SOURCE MATERIAL:
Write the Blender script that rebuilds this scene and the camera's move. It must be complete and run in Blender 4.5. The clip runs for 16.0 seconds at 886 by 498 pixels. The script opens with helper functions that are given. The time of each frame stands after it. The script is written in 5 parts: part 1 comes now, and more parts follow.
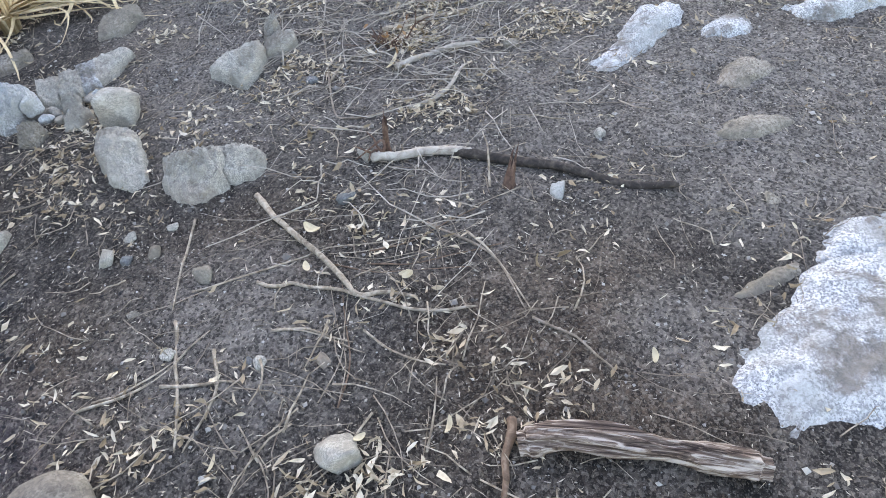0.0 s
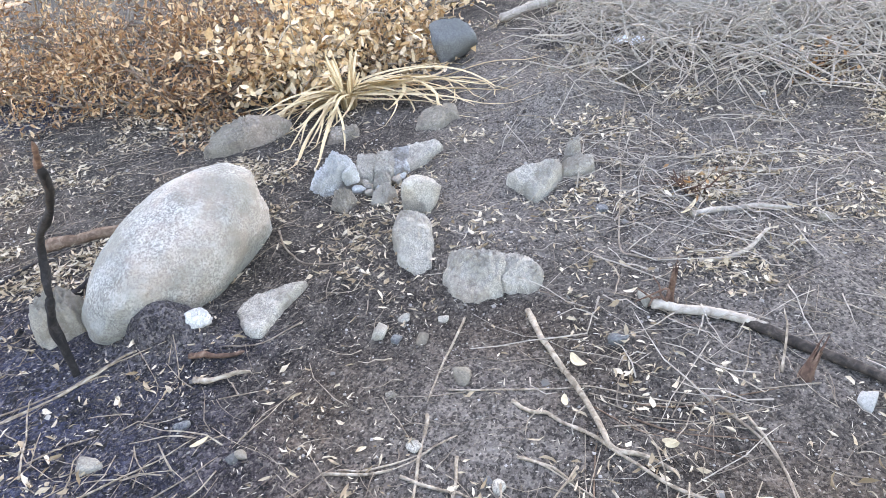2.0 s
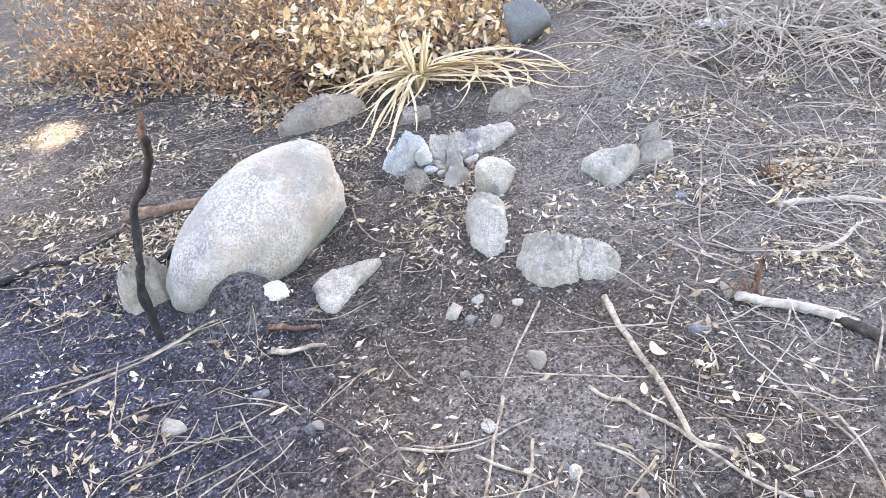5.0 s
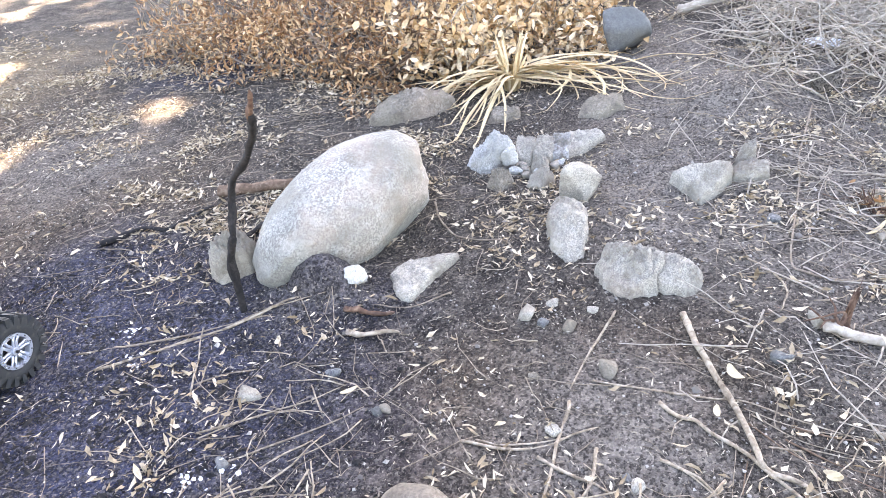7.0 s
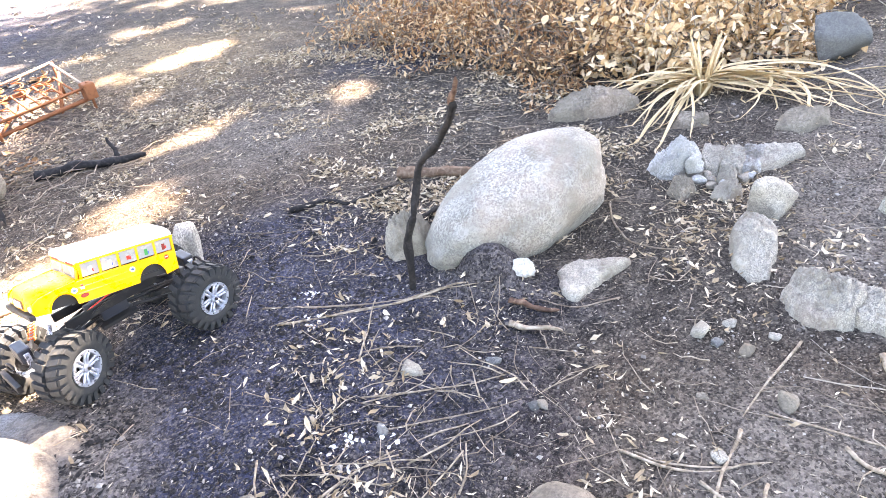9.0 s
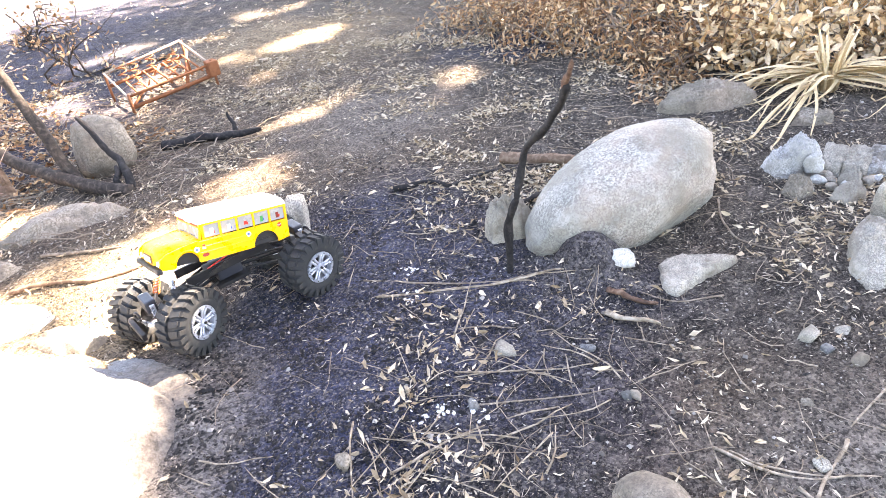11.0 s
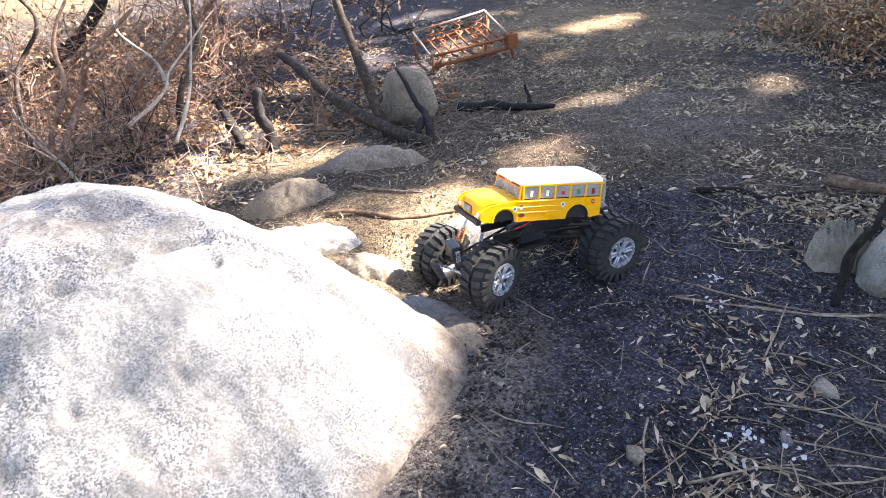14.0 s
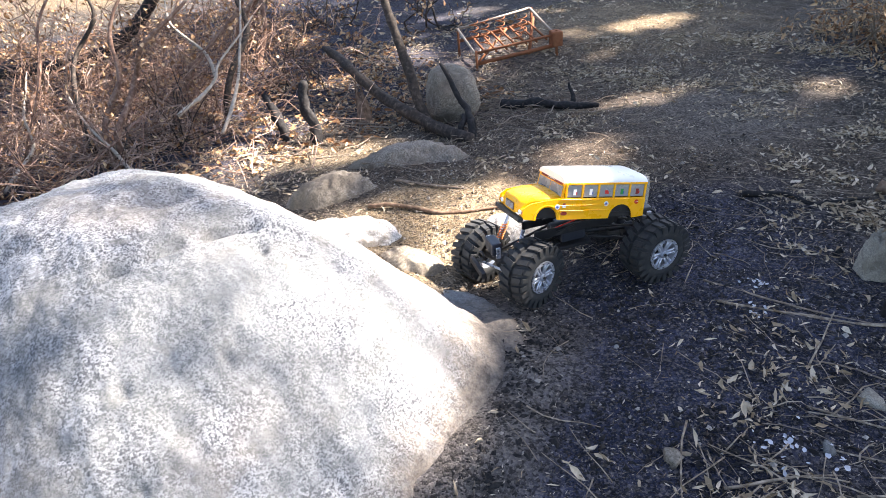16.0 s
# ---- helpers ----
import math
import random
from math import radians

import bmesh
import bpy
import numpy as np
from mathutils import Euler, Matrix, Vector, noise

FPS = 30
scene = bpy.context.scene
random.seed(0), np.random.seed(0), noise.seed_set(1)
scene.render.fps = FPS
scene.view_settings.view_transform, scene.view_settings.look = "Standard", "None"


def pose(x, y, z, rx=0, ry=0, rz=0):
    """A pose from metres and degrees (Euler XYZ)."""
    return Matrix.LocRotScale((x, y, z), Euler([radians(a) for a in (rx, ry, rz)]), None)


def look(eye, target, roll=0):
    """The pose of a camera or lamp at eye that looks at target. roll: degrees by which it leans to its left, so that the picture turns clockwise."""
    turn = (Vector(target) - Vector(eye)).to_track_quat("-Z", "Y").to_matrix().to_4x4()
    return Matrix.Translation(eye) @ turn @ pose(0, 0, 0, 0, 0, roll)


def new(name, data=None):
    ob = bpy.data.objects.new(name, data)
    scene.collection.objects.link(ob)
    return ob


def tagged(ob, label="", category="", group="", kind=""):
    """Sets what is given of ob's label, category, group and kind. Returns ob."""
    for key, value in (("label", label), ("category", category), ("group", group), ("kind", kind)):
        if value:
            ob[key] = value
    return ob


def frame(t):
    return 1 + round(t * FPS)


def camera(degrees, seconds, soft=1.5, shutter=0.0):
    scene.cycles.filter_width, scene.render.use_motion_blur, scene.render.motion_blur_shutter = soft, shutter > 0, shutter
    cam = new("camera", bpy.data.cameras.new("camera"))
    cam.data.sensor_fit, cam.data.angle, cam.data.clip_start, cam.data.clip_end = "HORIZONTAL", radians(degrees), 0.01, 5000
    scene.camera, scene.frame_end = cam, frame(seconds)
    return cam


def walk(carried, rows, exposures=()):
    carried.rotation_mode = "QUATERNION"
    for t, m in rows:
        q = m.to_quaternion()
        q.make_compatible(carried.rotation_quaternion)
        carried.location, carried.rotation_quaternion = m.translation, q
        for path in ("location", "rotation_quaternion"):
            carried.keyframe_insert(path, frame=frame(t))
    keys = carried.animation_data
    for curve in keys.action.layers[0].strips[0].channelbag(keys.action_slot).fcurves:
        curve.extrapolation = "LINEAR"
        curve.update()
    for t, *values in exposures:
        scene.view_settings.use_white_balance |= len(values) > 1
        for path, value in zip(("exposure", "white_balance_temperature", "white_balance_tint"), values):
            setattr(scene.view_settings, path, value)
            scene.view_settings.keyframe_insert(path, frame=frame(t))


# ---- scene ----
cam = camera(66.5, 16.0, soft=0.75)
PATH = [
    (0, (0.298, 0.092, 0.854), (0.808, 1.432, -0.54), -8.1),
    (0.5, (0.251, 0.142, 0.862), (0.643, 1.578, -0.473), -7.4),
    (0.7, (0.211, 0.173, 0.881), (0.577, 1.609, -0.462), -6.4),
    (1, (0.205, 0.183, 0.881), (0.568, 1.729, -0.335), -6.5),
    (1.5, (0.195, 0.179, 0.893), (0.342, 1.798, -0.273), -4.9),
    (2, (0.204, 0.171, 0.893), (0.187, 1.84, -0.21), -6.1),
    (2.5, (0.205, 0.168, 0.889), (0.137, 1.82, -0.236), -7.1),
    (3, (0.195, 0.171, 0.886), (0.081, 1.814, -0.249), -7.9),
    (3.5, (0.189, 0.173, 0.885), (0.053, 1.807, -0.259), -8.2),
    (3.7, (0.178, 0.179, 0.885), (0.051, 1.818, -0.254), -8.1),
    (5.8, (0.151, 0.16, 0.888), (-0.099, 1.801, -0.227), -6.3),
    (6, (0.151, 0.157, 0.888), (-0.129, 1.797, -0.223), -6.3),
    (6.5, (0.146, 0.154, 0.887), (-0.196, 1.785, -0.219), -5.4),
    (7, (0.14, 0.155, 0.889), (-0.244, 1.779, -0.214), -5.7),
    (7.5, (0.13, 0.155, 0.889), (-0.327, 1.766, -0.205), -5.9),
    (8, (0.116, 0.152, 0.892), (-0.429, 1.737, -0.198), -6.2),
    (8.5, (0.093, 0.147, 0.897), (-0.591, 1.682, -0.187), -6.1),
    (8.7, (0.095, 0.143, 0.895), (-0.642, 1.656, -0.186), -6.5),
    (10.8, (0.096, 0.107, 0.888), (-0.894, 1.487, -0.168), -8.1),
    (11, (0.09, 0.103, 0.89), (-0.935, 1.448, -0.179), -8.2),
    (11.5, (0.027, 0.06, 0.881), (-1.102, 1.316, -0.19), -7.4),
    (12, (-0.028, 0.013, 0.866), (-1.244, 1.201, -0.187), -7.7),
    (12.5, (-0.061, -0.029, 0.868), (-1.309, 1.134, -0.176), -7.1),
    (13, (-0.06, -0.031, 0.872), (-1.406, 0.997, -0.191), -5.3),
    (13.5, (-0.062, -0.028, 0.872), (-1.462, 0.932, -0.186), -5.5),
    (14, (-0.07, -0.04, 0.876), (-1.518, 0.881, -0.15), -5.8),
    (14.5, (-0.068, -0.044, 0.877), (-1.533, 0.85, -0.15), -6.0),
    (15, (-0.068, -0.046, 0.879), (-1.542, 0.833, -0.148), -6.0),
    (15.5, (-0.07, -0.052, 0.878), (-1.563, 0.795, -0.149), -5.9),
    (16, (-0.069, -0.056, 0.878), (-1.571, 0.777, -0.147), -5.7),
]
EXPOSURES = [(0, 4.05, 7900, 14), (1.5, 4.4, 8100, 16), (3.5, 4.8, 8250, 19), (10, 4.8, 8250, 20), (11.5, 4.55, 8250, 20), (12.5, 4.1, 8000, 20), (13, 3.65, 7750, 19.5), (13.5, 3.35, 7500, 19), (15, 2.95, 6950, 16), (16, 2.85, 6850, 15)]
walk(cam, [(t, look(eye, target, roll)) for t, eye, target, roll in PATH], EXPOSURES)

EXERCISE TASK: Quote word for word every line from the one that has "# ---- helpers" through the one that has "pose from metres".

FINAL ANSWER:
# ---- helpers ----
import math
import random
from math import radians

import bmesh
import bpy
import numpy as np
from mathutils import Euler, Matrix, Vector, noise

FPS = 30
scene = bpy.context.scene
random.seed(0), np.random.seed(0), noise.seed_set(1)
scene.render.fps = FPS
scene.view_settings.view_transform, scene.view_settings.look = "Standard", "None"


def pose(x, y, z, rx=0, ry=0, rz=0):
    """A pose from metres and degrees (Euler XYZ)."""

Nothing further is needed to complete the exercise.